- **Direction**:
Omit all images. Transcribe the rest of the material below exactly.

- **Dataset excerpt**:
----

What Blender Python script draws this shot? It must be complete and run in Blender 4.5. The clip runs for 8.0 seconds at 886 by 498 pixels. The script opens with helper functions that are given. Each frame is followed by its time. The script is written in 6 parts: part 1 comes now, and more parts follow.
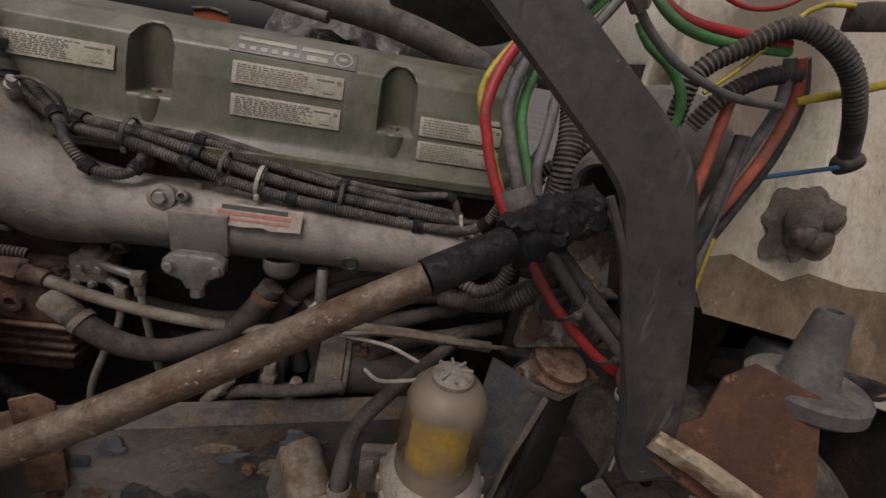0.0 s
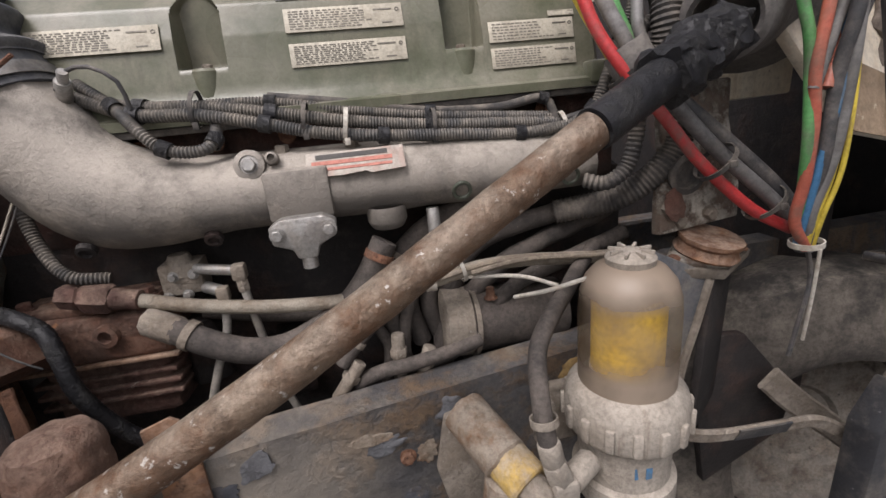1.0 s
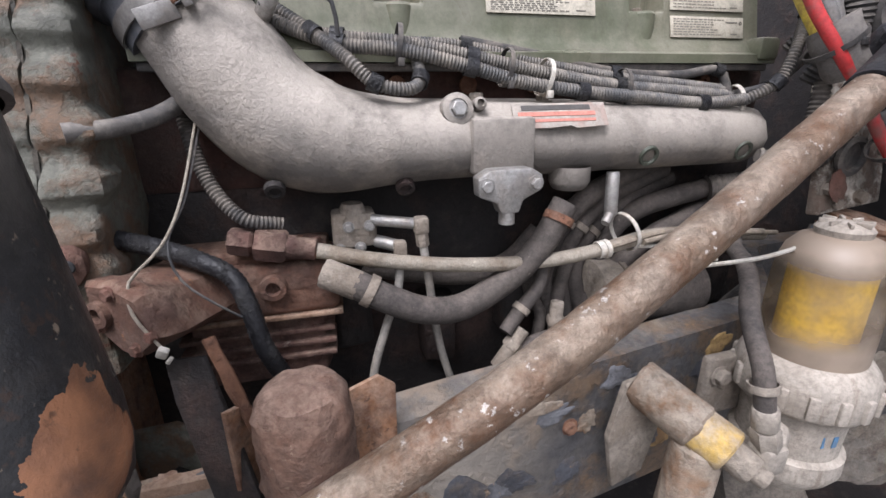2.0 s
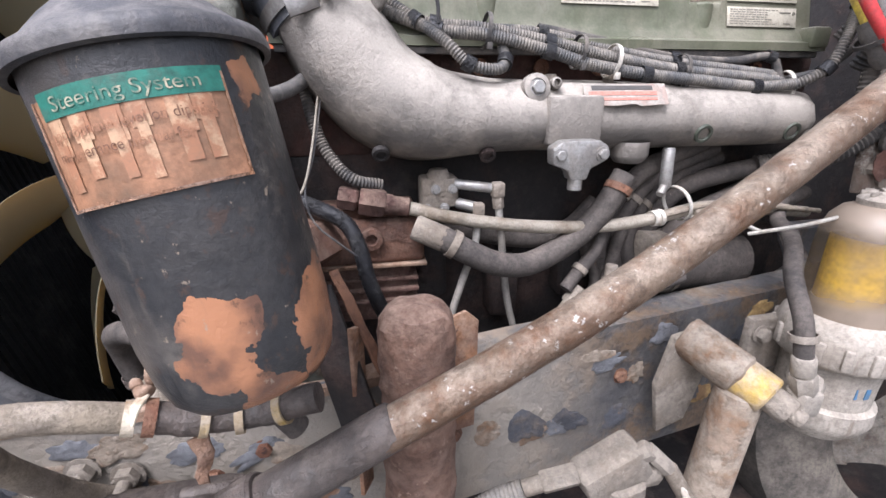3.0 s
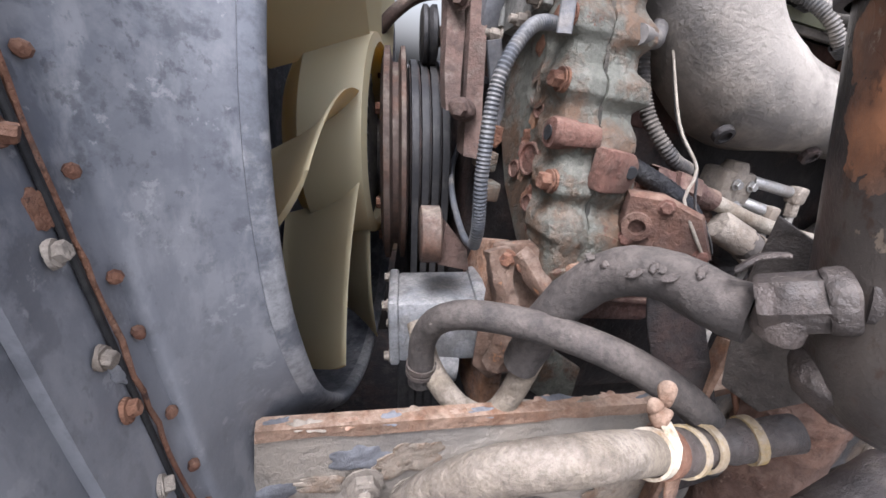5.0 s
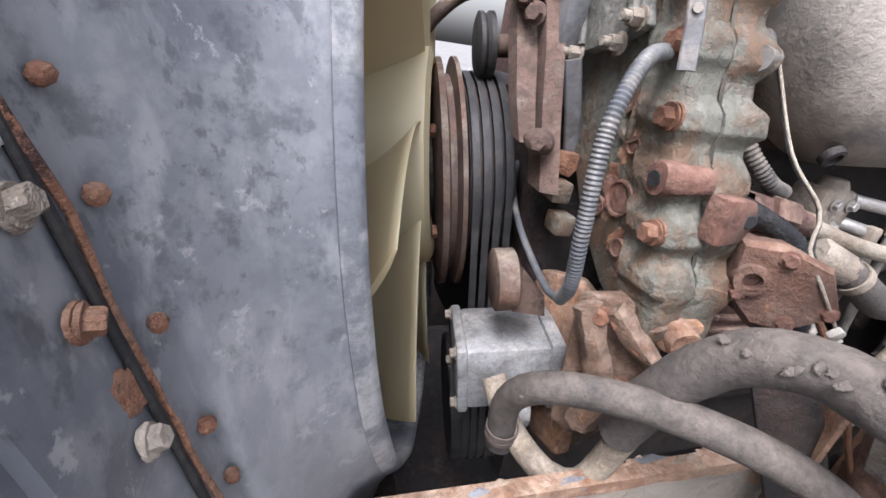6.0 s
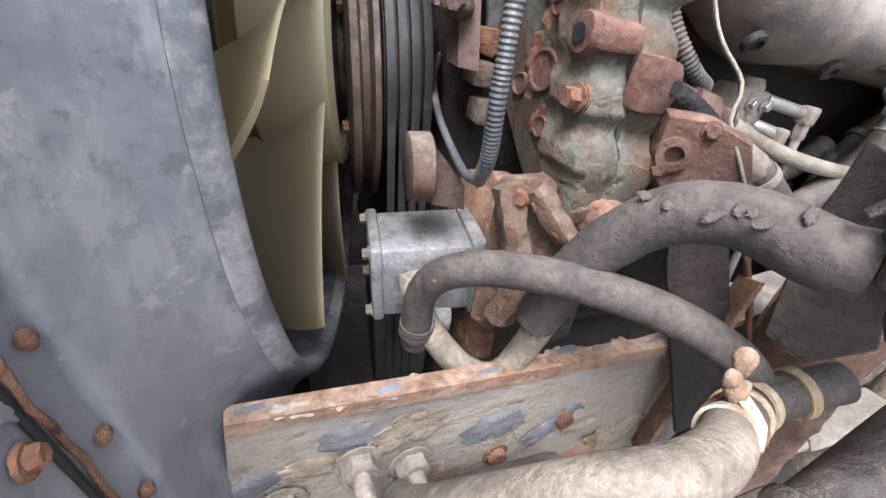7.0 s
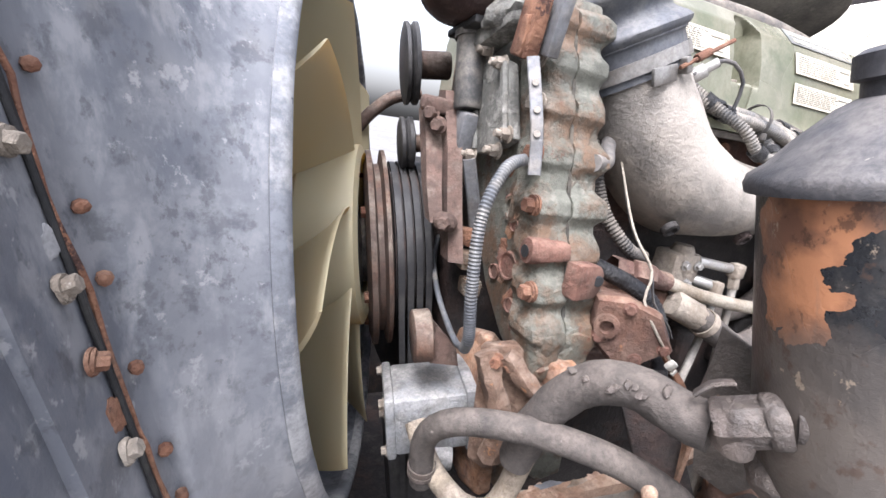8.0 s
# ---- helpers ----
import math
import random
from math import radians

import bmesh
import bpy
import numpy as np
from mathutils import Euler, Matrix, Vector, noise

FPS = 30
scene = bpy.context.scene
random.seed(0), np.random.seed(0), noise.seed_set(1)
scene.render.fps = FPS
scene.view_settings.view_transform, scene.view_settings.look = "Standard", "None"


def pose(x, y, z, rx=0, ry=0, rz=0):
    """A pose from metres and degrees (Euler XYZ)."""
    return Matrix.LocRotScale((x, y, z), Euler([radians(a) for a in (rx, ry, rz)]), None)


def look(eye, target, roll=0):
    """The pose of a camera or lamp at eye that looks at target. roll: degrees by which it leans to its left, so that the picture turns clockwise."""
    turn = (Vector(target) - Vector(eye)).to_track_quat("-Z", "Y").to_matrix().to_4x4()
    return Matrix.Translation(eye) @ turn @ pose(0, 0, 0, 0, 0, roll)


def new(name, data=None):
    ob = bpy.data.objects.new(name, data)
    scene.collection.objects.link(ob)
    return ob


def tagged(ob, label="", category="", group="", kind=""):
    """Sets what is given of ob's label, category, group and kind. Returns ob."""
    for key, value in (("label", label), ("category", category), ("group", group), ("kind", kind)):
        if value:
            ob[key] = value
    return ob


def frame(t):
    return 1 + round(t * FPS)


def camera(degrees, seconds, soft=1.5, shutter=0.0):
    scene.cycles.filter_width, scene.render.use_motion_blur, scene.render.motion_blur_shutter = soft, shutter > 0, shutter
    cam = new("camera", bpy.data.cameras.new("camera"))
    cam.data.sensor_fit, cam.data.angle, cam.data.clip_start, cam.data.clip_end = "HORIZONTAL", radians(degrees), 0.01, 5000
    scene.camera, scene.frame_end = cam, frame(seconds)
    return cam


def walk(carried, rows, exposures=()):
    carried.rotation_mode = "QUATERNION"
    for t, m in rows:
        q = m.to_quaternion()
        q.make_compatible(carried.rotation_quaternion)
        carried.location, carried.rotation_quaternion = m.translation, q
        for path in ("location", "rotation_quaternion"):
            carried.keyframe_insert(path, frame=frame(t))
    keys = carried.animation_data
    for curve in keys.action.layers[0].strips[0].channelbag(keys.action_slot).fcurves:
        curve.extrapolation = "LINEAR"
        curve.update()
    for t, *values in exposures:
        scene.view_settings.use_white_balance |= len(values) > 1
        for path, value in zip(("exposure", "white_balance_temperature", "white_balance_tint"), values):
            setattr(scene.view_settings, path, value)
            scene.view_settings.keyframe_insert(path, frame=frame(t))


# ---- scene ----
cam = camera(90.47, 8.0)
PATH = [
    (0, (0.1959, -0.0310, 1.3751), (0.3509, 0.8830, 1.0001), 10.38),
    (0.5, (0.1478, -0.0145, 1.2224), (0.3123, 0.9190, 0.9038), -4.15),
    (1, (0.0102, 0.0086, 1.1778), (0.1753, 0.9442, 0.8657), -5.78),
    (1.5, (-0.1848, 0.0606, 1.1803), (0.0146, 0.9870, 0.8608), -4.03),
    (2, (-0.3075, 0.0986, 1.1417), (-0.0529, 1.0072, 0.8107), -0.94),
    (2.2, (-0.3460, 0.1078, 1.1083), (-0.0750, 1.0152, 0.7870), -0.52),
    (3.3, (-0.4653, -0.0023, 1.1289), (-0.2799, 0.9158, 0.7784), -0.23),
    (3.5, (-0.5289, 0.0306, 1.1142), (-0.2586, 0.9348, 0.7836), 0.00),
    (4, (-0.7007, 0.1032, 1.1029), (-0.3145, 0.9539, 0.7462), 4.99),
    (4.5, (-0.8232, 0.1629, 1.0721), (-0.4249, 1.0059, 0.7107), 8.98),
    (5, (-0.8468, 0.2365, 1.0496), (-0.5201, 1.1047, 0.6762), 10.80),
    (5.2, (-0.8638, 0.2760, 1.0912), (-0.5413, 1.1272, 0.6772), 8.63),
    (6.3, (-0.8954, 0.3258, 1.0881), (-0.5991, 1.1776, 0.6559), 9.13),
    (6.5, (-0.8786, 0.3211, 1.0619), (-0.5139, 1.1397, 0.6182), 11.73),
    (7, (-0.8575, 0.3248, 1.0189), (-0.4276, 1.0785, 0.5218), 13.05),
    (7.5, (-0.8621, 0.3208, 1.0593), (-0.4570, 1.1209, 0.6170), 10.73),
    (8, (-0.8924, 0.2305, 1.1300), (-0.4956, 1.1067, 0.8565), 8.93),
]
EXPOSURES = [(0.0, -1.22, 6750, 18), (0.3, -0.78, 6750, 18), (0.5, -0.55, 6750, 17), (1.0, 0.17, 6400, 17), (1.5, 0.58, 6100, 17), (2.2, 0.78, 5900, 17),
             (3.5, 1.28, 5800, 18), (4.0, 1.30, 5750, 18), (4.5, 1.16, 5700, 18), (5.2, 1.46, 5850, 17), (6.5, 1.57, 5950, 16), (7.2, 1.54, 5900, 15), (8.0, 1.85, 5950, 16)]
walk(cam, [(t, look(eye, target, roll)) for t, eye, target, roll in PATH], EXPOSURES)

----

- **Solution**:
What Blender Python script draws this shot? It must be complete and run in Blender 4.5. The clip runs for 8.0 seconds at 886 by 498 pixels. The script opens with helper functions that are given. Each frame is followed by its time. The script is written in 6 parts: part 1 comes now, and more parts follow.
0.0 s
1.0 s
2.0 s
3.0 s
5.0 s
6.0 s
7.0 s
8.0 s
# ---- helpers ----
import math
import random
from math import radians

import bmesh
import bpy
import numpy as np
from mathutils import Euler, Matrix, Vector, noise

FPS = 30
scene = bpy.context.scene
random.seed(0), np.random.seed(0), noise.seed_set(1)
scene.render.fps = FPS
scene.view_settings.view_transform, scene.view_settings.look = "Standard", "None"


def pose(x, y, z, rx=0, ry=0, rz=0):
    """A pose from metres and degrees (Euler XYZ)."""
    return Matrix.LocRotScale((x, y, z), Euler([radians(a) for a in (rx, ry, rz)]), None)


def look(eye, target, roll=0):
    """The pose of a camera or lamp at eye that looks at target. roll: degrees by which it leans to its left, so that the picture turns clockwise."""
    turn = (Vector(target) - Vector(eye)).to_track_quat("-Z", "Y").to_matrix().to_4x4()
    return Matrix.Translation(eye) @ turn @ pose(0, 0, 0, 0, 0, roll)


def new(name, data=None):
    ob = bpy.data.objects.new(name, data)
    scene.collection.objects.link(ob)
    return ob


def tagged(ob, label="", category="", group="", kind=""):
    """Sets what is given of ob's label, category, group and kind. Returns ob."""
    for key, value in (("label", label), ("category", category), ("group", group), ("kind", kind)):
        if value:
            ob[key] = value
    return ob


def frame(t):
    return 1 + round(t * FPS)


def camera(degrees, seconds, soft=1.5, shutter=0.0):
    scene.cycles.filter_width, scene.render.use_motion_blur, scene.render.motion_blur_shutter = soft, shutter > 0, shutter
    cam = new("camera", bpy.data.cameras.new("camera"))
    cam.data.sensor_fit, cam.data.angle, cam.data.clip_start, cam.data.clip_end = "HORIZONTAL", radians(degrees), 0.01, 5000
    scene.camera, scene.frame_end = cam, frame(seconds)
    return cam


def walk(carried, rows, exposures=()):
    carried.rotation_mode = "QUATERNION"
    for t, m in rows:
        q = m.to_quaternion()
        q.make_compatible(carried.rotation_quaternion)
        carried.location, carried.rotation_quaternion = m.translation, q
        for path in ("location", "rotation_quaternion"):
            carried.keyframe_insert(path, frame=frame(t))
    keys = carried.animation_data
    for curve in keys.action.layers[0].strips[0].channelbag(keys.action_slot).fcurves:
        curve.extrapolation = "LINEAR"
        curve.update()
    for t, *values in exposures:
        scene.view_settings.use_white_balance |= len(values) > 1
        for path, value in zip(("exposure", "white_balance_temperature", "white_balance_tint"), values):
            setattr(scene.view_settings, path, value)
            scene.view_settings.keyframe_insert(path, frame=frame(t))


# ---- scene ----
cam = camera(90.47, 8.0)
PATH = [
    (0, (0.1959, -0.0310, 1.3751), (0.3509, 0.8830, 1.0001), 10.38),
    (0.5, (0.1478, -0.0145, 1.2224), (0.3123, 0.9190, 0.9038), -4.15),
    (1, (0.0102, 0.0086, 1.1778), (0.1753, 0.9442, 0.8657), -5.78),
    (1.5, (-0.1848, 0.0606, 1.1803), (0.0146, 0.9870, 0.8608), -4.03),
    (2, (-0.3075, 0.0986, 1.1417), (-0.0529, 1.0072, 0.8107), -0.94),
    (2.2, (-0.3460, 0.1078, 1.1083), (-0.0750, 1.0152, 0.7870), -0.52),
    (3.3, (-0.4653, -0.0023, 1.1289), (-0.2799, 0.9158, 0.7784), -0.23),
    (3.5, (-0.5289, 0.0306, 1.1142), (-0.2586, 0.9348, 0.7836), 0.00),
    (4, (-0.7007, 0.1032, 1.1029), (-0.3145, 0.9539, 0.7462), 4.99),
    (4.5, (-0.8232, 0.1629, 1.0721), (-0.4249, 1.0059, 0.7107), 8.98),
    (5, (-0.8468, 0.2365, 1.0496), (-0.5201, 1.1047, 0.6762), 10.80),
    (5.2, (-0.8638, 0.2760, 1.0912), (-0.5413, 1.1272, 0.6772), 8.63),
    (6.3, (-0.8954, 0.3258, 1.0881), (-0.5991, 1.1776, 0.6559), 9.13),
    (6.5, (-0.8786, 0.3211, 1.0619), (-0.5139, 1.1397, 0.6182), 11.73),
    (7, (-0.8575, 0.3248, 1.0189), (-0.4276, 1.0785, 0.5218), 13.05),
    (7.5, (-0.8621, 0.3208, 1.0593), (-0.4570, 1.1209, 0.6170), 10.73),
    (8, (-0.8924, 0.2305, 1.1300), (-0.4956, 1.1067, 0.8565), 8.93),
]
EXPOSURES = [(0.0, -1.22, 6750, 18), (0.3, -0.78, 6750, 18), (0.5, -0.55, 6750, 17), (1.0, 0.17, 6400, 17), (1.5, 0.58, 6100, 17), (2.2, 0.78, 5900, 17),
             (3.5, 1.28, 5800, 18), (4.0, 1.30, 5750, 18), (4.5, 1.16, 5700, 18), (5.2, 1.46, 5850, 17), (6.5, 1.57, 5950, 16), (7.2, 1.54, 5900, 15), (8.0, 1.85, 5950, 16)]
walk(cam, [(t, look(eye, target, roll)) for t, eye, target, roll in PATH], EXPOSURES)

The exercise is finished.